Work to complete: Restate the span of lines that starts with the line containing "for t, *values" and ends with the line containing "scene.view_settings.keyframe_insert(path, frame=frame(t))", word for word, including both, with nothing else.

☆ ☆ ☆ ☆ ☆

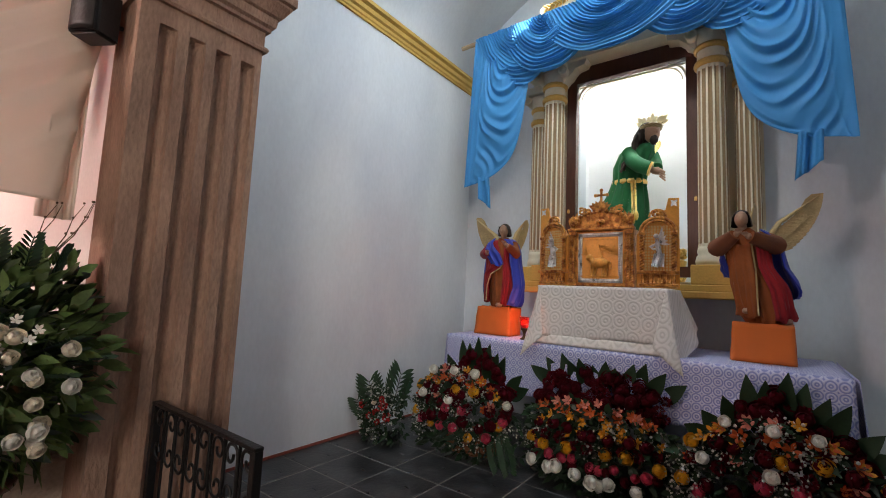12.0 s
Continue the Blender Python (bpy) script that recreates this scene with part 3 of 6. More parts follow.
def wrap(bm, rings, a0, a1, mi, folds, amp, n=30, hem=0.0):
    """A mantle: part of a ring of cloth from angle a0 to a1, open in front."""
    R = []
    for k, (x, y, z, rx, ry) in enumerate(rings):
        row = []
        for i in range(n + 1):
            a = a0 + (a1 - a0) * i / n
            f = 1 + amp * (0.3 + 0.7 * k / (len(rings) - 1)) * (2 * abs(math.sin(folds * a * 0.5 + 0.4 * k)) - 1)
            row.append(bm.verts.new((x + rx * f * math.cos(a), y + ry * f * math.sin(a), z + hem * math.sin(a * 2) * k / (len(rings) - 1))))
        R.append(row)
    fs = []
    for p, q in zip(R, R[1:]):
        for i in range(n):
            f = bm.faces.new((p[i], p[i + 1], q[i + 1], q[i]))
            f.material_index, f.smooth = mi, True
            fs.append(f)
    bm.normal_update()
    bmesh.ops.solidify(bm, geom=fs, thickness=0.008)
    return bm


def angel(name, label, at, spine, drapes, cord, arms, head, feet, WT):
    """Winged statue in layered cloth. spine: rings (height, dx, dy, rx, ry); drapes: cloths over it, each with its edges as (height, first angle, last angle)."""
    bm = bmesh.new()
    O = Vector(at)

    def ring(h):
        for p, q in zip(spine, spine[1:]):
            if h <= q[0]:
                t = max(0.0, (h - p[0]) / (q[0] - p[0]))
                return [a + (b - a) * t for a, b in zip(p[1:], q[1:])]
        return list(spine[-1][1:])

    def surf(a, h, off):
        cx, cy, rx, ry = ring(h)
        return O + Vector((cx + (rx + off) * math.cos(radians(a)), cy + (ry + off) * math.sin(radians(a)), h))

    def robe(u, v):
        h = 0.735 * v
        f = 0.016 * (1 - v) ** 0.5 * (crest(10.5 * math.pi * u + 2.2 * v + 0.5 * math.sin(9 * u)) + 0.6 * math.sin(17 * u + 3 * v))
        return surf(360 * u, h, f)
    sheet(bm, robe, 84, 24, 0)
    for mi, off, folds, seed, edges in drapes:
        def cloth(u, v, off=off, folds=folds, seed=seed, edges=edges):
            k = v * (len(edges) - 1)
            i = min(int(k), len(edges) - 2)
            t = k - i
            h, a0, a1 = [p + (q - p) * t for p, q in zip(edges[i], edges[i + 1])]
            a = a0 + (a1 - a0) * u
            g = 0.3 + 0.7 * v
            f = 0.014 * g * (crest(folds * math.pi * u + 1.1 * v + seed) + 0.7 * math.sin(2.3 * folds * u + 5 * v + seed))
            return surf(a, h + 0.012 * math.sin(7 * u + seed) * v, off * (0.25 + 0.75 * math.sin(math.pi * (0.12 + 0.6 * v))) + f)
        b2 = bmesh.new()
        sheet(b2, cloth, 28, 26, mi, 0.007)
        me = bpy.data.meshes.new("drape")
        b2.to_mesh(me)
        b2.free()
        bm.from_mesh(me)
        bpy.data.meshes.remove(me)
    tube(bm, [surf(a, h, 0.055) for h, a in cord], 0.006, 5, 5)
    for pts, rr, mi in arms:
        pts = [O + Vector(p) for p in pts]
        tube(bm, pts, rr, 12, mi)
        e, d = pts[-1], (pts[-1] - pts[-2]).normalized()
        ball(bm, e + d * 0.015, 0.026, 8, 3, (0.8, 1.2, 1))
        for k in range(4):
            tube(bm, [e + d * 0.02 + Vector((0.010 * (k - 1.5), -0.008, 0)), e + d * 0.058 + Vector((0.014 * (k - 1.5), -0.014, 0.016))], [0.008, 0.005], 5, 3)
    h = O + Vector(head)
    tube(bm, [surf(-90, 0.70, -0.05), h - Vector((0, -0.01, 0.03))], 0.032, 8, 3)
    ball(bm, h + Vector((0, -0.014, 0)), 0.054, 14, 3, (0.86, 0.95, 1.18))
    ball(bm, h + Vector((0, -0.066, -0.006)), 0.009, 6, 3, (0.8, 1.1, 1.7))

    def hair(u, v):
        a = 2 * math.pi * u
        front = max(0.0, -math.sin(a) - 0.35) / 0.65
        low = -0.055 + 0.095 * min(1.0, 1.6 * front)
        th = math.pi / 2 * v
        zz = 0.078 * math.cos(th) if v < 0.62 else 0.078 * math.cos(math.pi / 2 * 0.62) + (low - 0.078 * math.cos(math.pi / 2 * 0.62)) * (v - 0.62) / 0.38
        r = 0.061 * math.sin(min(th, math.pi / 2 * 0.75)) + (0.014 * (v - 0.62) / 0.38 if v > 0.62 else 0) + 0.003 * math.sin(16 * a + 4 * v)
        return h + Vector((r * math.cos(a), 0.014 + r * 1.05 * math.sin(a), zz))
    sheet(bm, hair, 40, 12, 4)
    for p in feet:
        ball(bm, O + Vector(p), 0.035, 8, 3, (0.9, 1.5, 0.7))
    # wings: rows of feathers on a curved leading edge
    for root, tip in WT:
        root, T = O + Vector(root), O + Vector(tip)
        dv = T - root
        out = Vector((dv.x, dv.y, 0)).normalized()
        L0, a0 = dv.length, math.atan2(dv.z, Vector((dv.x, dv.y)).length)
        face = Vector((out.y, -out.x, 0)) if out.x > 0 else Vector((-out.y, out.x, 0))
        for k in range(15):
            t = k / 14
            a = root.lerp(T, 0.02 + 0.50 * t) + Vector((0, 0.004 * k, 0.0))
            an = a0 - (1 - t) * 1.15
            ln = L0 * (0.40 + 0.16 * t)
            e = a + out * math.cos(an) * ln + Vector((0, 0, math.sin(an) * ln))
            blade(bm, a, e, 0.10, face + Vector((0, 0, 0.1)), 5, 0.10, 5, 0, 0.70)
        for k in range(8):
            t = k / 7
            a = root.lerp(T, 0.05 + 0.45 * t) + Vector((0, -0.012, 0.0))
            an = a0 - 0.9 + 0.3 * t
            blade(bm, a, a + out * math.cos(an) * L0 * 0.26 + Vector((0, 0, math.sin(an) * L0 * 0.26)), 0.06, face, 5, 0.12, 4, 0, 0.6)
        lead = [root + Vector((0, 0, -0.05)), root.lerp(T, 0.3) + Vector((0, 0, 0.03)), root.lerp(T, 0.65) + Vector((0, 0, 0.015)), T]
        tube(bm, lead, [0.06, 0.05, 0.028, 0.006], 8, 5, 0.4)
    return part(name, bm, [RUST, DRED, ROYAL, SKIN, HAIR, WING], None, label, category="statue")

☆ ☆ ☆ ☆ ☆

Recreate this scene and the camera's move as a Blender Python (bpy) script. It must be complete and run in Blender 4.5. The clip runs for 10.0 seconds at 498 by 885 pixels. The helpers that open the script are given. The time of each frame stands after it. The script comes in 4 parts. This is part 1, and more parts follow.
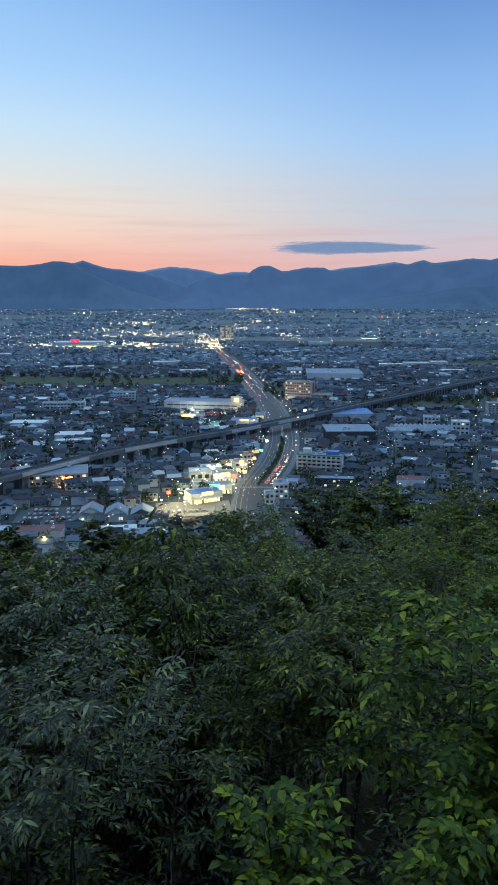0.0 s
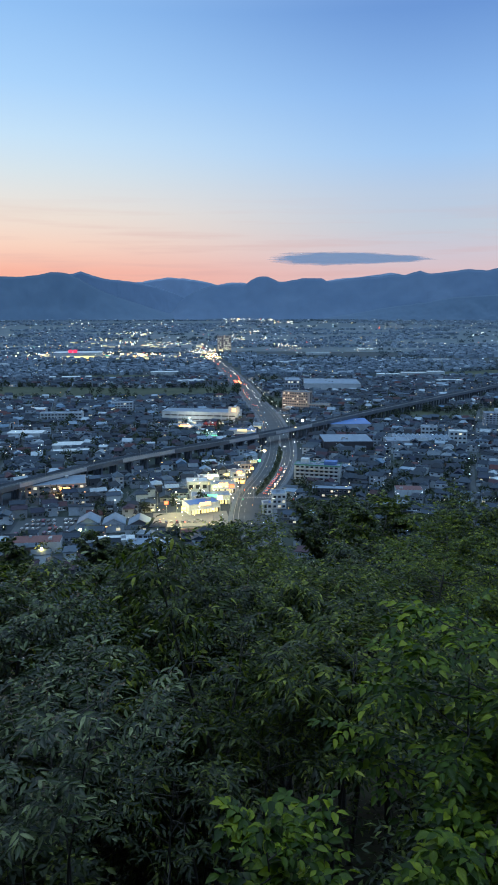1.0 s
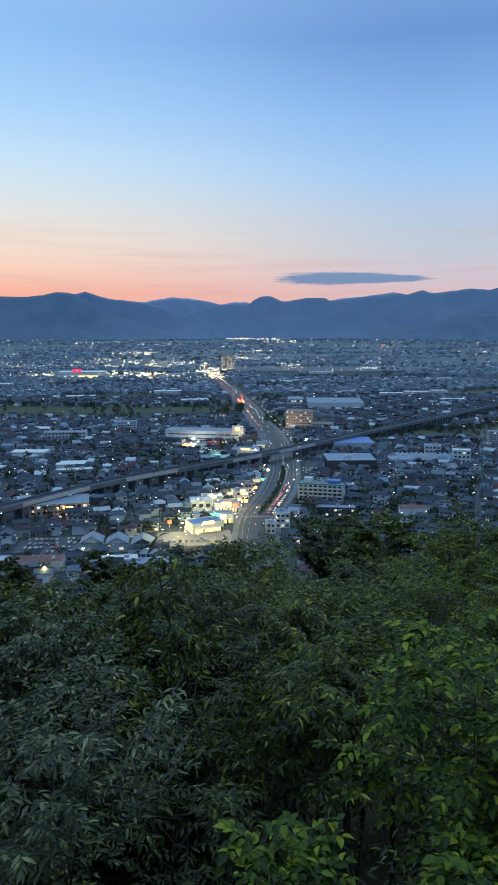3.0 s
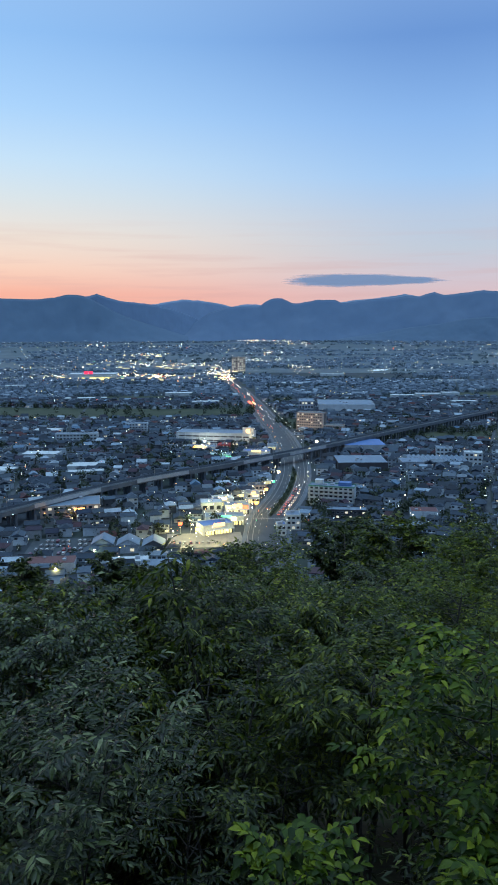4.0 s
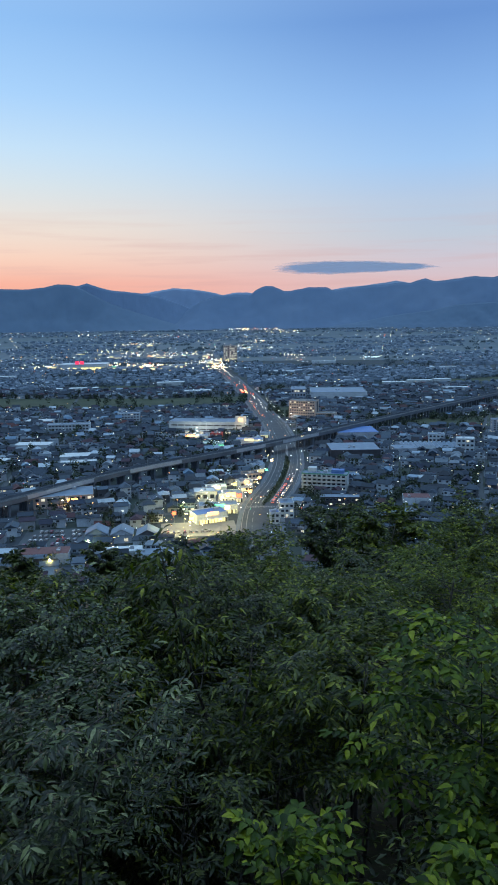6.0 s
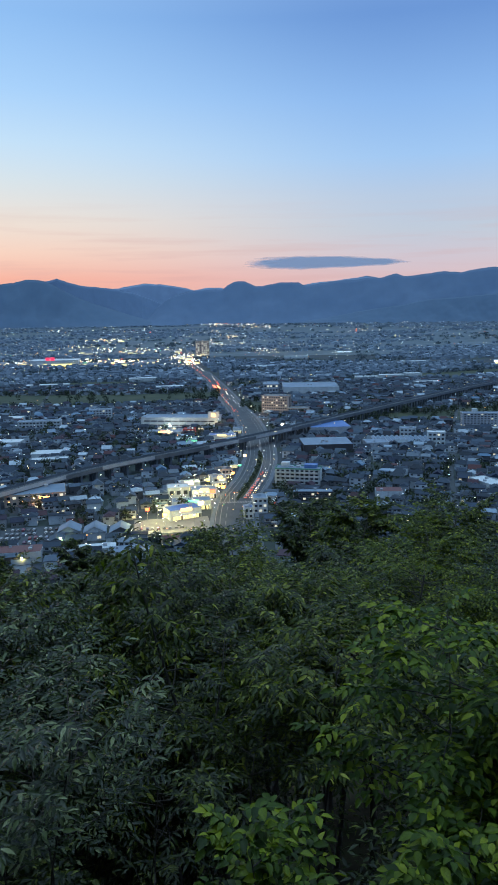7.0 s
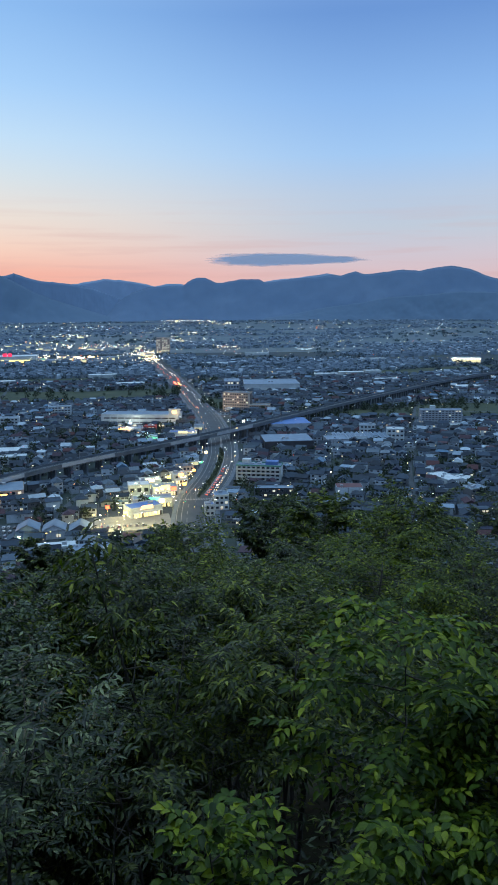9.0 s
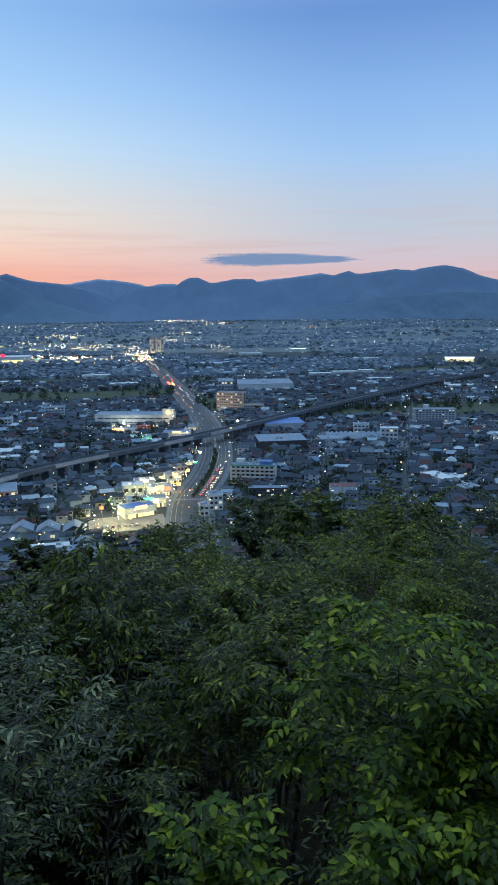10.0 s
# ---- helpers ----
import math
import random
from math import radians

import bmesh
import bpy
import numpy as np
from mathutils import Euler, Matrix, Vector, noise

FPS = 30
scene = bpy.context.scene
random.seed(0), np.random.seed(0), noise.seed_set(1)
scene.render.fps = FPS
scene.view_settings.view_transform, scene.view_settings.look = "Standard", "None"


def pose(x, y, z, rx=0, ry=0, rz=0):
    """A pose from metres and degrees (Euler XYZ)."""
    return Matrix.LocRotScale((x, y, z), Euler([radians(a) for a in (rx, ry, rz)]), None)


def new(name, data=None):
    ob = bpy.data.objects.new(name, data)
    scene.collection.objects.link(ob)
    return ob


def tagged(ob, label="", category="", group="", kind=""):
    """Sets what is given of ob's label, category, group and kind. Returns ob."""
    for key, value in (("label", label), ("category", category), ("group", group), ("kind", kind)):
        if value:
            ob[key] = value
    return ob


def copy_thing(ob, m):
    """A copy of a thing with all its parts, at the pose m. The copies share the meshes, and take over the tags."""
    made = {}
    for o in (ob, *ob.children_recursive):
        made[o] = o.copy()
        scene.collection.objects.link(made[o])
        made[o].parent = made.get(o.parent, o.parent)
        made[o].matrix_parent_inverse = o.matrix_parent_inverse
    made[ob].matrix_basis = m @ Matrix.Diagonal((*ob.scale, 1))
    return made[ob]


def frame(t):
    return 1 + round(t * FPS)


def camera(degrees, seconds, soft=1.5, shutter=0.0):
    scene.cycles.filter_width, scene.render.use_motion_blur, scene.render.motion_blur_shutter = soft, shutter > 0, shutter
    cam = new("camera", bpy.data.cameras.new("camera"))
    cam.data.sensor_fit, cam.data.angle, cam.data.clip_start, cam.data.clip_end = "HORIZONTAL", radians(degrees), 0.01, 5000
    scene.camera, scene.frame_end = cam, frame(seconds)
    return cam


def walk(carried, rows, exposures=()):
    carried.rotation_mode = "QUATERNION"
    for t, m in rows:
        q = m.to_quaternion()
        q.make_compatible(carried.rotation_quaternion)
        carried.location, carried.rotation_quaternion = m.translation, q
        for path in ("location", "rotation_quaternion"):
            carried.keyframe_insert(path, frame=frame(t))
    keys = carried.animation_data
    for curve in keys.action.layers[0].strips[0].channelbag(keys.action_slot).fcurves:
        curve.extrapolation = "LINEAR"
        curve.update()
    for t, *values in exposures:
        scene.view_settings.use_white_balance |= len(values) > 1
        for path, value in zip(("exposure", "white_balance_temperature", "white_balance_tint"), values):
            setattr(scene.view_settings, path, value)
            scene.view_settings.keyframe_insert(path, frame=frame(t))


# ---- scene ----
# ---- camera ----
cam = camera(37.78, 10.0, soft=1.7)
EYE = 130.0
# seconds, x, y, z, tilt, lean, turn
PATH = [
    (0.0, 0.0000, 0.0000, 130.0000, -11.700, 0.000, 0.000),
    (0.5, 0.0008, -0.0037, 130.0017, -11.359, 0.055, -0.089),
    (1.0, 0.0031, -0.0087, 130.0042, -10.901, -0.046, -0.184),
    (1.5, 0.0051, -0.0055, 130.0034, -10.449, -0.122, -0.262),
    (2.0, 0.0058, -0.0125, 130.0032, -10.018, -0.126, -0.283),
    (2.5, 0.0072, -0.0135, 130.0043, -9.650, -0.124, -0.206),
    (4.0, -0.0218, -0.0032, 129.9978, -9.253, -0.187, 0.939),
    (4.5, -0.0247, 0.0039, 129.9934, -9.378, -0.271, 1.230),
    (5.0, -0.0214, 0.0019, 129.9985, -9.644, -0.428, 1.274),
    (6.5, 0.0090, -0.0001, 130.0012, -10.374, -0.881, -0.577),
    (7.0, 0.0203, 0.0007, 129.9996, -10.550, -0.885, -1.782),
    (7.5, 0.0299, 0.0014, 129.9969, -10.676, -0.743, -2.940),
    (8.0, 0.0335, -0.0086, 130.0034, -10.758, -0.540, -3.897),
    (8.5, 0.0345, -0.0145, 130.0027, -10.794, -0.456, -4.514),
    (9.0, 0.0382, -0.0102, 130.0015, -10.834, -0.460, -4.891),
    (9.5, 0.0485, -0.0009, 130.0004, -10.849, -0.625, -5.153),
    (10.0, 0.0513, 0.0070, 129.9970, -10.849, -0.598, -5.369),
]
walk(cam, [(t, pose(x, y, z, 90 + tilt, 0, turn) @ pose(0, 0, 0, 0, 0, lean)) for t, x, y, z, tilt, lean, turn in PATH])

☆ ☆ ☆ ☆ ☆

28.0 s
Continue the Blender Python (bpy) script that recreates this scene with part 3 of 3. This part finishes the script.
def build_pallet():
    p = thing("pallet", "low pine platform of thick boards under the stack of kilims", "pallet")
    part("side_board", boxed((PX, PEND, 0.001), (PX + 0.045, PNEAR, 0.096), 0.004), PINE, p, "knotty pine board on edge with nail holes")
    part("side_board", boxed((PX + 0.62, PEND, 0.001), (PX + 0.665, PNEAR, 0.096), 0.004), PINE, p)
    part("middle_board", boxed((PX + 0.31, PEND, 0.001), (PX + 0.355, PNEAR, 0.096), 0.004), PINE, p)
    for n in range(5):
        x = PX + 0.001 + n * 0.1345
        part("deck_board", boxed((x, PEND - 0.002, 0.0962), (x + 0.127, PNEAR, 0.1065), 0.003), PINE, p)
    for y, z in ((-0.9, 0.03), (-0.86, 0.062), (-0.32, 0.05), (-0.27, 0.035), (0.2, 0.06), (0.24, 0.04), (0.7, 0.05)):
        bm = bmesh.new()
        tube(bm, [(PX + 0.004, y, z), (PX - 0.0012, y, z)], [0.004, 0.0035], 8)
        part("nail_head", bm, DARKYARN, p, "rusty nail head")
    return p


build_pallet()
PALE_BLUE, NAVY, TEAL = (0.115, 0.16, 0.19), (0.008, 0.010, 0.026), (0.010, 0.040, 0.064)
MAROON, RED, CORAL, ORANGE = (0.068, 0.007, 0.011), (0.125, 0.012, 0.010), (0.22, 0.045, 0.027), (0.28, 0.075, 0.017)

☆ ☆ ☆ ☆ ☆

Written response:
    for t, *values in exposures:
        scene.view_settings.use_white_balance |= len(values) > 1
        for path, value in zip(("exposure", "white_balance_temperature", "white_balance_tint"), values):
            setattr(scene.view_settings, path, value)
            scene.view_settings.keyframe_insert(path, frame=frame(t))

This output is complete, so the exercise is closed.